Work instructions
Reproduce all the lines below exactly and omit the images.

------------------------

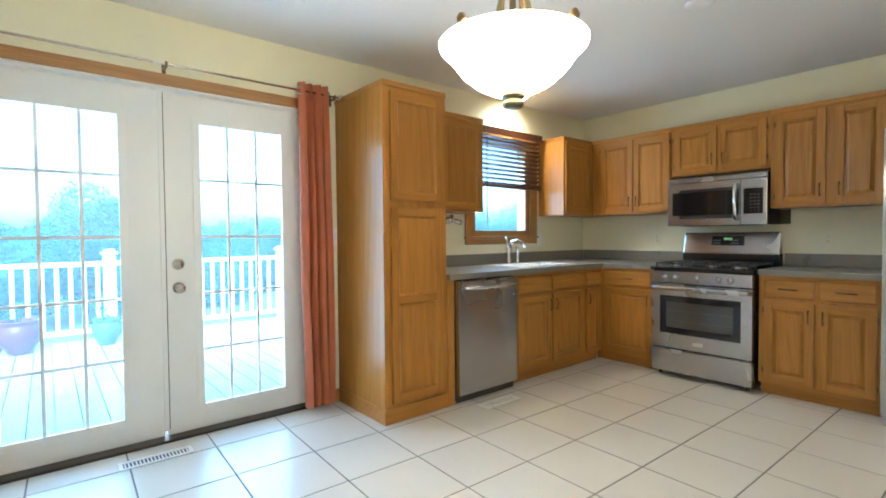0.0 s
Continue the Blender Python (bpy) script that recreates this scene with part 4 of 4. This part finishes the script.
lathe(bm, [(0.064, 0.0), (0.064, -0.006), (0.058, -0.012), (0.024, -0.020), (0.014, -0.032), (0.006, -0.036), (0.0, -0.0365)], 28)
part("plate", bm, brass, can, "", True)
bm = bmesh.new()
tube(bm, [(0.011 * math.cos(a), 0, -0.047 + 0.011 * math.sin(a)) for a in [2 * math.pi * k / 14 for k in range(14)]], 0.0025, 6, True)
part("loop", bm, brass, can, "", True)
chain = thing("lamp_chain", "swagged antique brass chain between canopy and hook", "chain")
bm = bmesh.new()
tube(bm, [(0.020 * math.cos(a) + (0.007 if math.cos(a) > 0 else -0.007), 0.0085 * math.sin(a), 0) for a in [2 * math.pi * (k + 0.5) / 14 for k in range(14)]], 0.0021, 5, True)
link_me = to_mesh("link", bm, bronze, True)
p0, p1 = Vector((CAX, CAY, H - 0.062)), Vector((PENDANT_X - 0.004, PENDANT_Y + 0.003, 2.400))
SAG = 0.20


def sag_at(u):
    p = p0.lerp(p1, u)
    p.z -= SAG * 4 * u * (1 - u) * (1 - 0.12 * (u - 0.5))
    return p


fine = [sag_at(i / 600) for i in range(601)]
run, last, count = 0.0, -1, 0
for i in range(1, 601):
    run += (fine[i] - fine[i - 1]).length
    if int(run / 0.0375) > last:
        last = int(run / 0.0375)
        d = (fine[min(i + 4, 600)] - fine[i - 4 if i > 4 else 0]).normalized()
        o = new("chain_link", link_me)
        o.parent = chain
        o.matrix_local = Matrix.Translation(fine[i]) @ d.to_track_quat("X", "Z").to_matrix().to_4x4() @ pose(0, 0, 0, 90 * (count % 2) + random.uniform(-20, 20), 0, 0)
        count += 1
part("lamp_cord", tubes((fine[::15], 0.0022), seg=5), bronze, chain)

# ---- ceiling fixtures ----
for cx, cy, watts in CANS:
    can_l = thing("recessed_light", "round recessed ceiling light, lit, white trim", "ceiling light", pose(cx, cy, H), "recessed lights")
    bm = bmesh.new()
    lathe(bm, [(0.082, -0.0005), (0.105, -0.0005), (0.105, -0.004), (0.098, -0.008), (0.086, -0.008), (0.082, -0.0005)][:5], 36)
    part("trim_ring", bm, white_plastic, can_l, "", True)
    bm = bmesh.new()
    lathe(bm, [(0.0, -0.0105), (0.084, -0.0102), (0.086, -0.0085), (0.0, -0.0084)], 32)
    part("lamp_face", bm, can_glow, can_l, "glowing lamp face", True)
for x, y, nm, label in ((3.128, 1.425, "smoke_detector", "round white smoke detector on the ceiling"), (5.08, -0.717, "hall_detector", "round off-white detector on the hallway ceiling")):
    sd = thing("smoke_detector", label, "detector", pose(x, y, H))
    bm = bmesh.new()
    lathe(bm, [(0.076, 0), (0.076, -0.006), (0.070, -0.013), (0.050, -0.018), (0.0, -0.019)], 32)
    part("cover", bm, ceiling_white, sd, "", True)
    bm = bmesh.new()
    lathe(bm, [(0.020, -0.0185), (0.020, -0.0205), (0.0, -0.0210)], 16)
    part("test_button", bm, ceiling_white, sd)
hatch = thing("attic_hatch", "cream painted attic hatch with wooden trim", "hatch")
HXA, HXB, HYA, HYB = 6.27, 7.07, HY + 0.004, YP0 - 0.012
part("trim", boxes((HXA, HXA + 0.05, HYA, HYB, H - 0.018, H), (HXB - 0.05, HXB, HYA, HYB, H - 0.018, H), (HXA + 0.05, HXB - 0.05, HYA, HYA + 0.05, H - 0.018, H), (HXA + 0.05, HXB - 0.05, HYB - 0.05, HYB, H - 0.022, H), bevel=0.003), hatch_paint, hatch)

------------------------

The completed task
0.0 s
Continue the Blender Python (bpy) script that recreates this scene with part 4 of 4. This part finishes the script.
lathe(bm, [(0.064, 0.0), (0.064, -0.006), (0.058, -0.012), (0.024, -0.020), (0.014, -0.032), (0.006, -0.036), (0.0, -0.0365)], 28)
part("plate", bm, brass, can, "", True)
bm = bmesh.new()
tube(bm, [(0.011 * math.cos(a), 0, -0.047 + 0.011 * math.sin(a)) for a in [2 * math.pi * k / 14 for k in range(14)]], 0.0025, 6, True)
part("loop", bm, brass, can, "", True)
chain = thing("lamp_chain", "swagged antique brass chain between canopy and hook", "chain")
bm = bmesh.new()
tube(bm, [(0.020 * math.cos(a) + (0.007 if math.cos(a) > 0 else -0.007), 0.0085 * math.sin(a), 0) for a in [2 * math.pi * (k + 0.5) / 14 for k in range(14)]], 0.0021, 5, True)
link_me = to_mesh("link", bm, bronze, True)
p0, p1 = Vector((CAX, CAY, H - 0.062)), Vector((PENDANT_X - 0.004, PENDANT_Y + 0.003, 2.400))
SAG = 0.20


def sag_at(u):
    p = p0.lerp(p1, u)
    p.z -= SAG * 4 * u * (1 - u) * (1 - 0.12 * (u - 0.5))
    return p


fine = [sag_at(i / 600) for i in range(601)]
run, last, count = 0.0, -1, 0
for i in range(1, 601):
    run += (fine[i] - fine[i - 1]).length
    if int(run / 0.0375) > last:
        last = int(run / 0.0375)
        d = (fine[min(i + 4, 600)] - fine[i - 4 if i > 4 else 0]).normalized()
        o = new("chain_link", link_me)
        o.parent = chain
        o.matrix_local = Matrix.Translation(fine[i]) @ d.to_track_quat("X", "Z").to_matrix().to_4x4() @ pose(0, 0, 0, 90 * (count % 2) + random.uniform(-20, 20), 0, 0)
        count += 1
part("lamp_cord", tubes((fine[::15], 0.0022), seg=5), bronze, chain)

# ---- ceiling fixtures ----
for cx, cy, watts in CANS:
    can_l = thing("recessed_light", "round recessed ceiling light, lit, white trim", "ceiling light", pose(cx, cy, H), "recessed lights")
    bm = bmesh.new()
    lathe(bm, [(0.082, -0.0005), (0.105, -0.0005), (0.105, -0.004), (0.098, -0.008), (0.086, -0.008), (0.082, -0.0005)][:5], 36)
    part("trim_ring", bm, white_plastic, can_l, "", True)
    bm = bmesh.new()
    lathe(bm, [(0.0, -0.0105), (0.084, -0.0102), (0.086, -0.0085), (0.0, -0.0084)], 32)
    part("lamp_face", bm, can_glow, can_l, "glowing lamp face", True)
for x, y, nm, label in ((3.128, 1.425, "smoke_detector", "round white smoke detector on the ceiling"), (5.08, -0.717, "hall_detector", "round off-white detector on the hallway ceiling")):
    sd = thing("smoke_detector", label, "detector", pose(x, y, H))
    bm = bmesh.new()
    lathe(bm, [(0.076, 0), (0.076, -0.006), (0.070, -0.013), (0.050, -0.018), (0.0, -0.019)], 32)
    part("cover", bm, ceiling_white, sd, "", True)
    bm = bmesh.new()
    lathe(bm, [(0.020, -0.0185), (0.020, -0.0205), (0.0, -0.0210)], 16)
    part("test_button", bm, ceiling_white, sd)
hatch = thing("attic_hatch", "cream painted attic hatch with wooden trim", "hatch")
HXA, HXB, HYA, HYB = 6.27, 7.07, HY + 0.004, YP0 - 0.012
part("trim", boxes((HXA, HXA + 0.05, HYA, HYB, H - 0.018, H), (HXB - 0.05, HXB, HYA, HYB, H - 0.018, H), (HXA + 0.05, HXB - 0.05, HYA, HYA + 0.05, H - 0.018, H), (HXA + 0.05, HXB - 0.05, HYB - 0.05, HYB, H - 0.022, H), bevel=0.003), hatch_paint, hatch)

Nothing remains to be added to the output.